Economy

Cement prices in Kabul surge as Pakistan border crossings remain closed

Cement prices in Kabul have risen by up to 300 afghanis ($4.5) as the closure of major border crossings with Pakistan enters its second month, vendors and residents said.

Vendors told Amu that the price of a 50-kg bag of cement has climbed from about 400 afghanis to nearly 700 afghanis (around $10.5), driven by supply disruptions after crossings such as Torkham and Spin Boldak were shut amid heightened tensions between Pakistan and Taliban.
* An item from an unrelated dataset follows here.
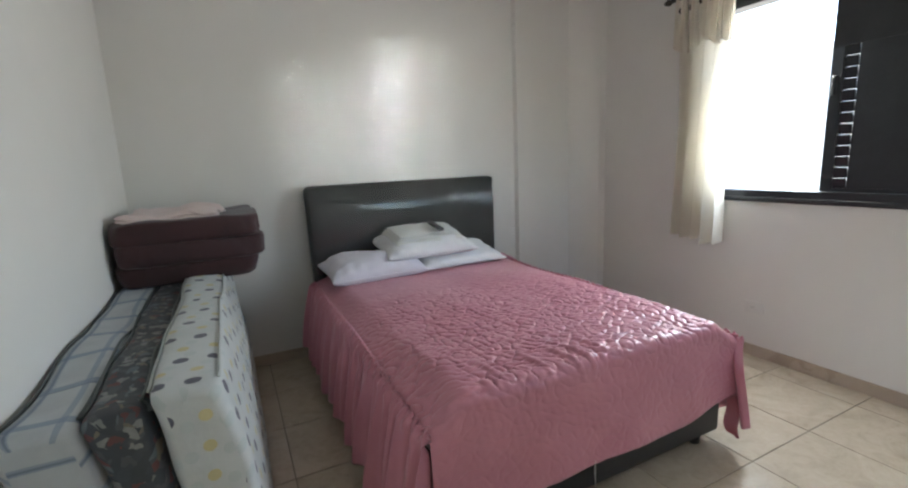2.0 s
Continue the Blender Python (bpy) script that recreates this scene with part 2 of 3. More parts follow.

“Because the Torkham crossing is closed, cement prices have gone up. Many people can no longer afford it, and construction work has dropped sharply,” said Wafiullah, a Kabul resident.

Najibullah, a cement seller, said prices for Iranian and Turkmen cement had also increased. “Rates have gone up due to the border closure and people don’t have the economic ability to continue construction,” he said.

Part of Afghanistan’s cement supply is produced locally, but the majority is imported from Turkmenistan, Iran and Pakistan.

Construction workers in Kabul say the surge in prices has worsened an already weak labour market. “Work has completely disappeared,” said Mohammad Karim, a labourer. “Before, we found work for a day or two each week. Now there’s been no work for months.”

All major Afghanistan-Pakistan crossings have been closed for nearly two months following a rise in cross-border tensions, disrupting trade and pushing up the cost of essential goods in Afghan markets.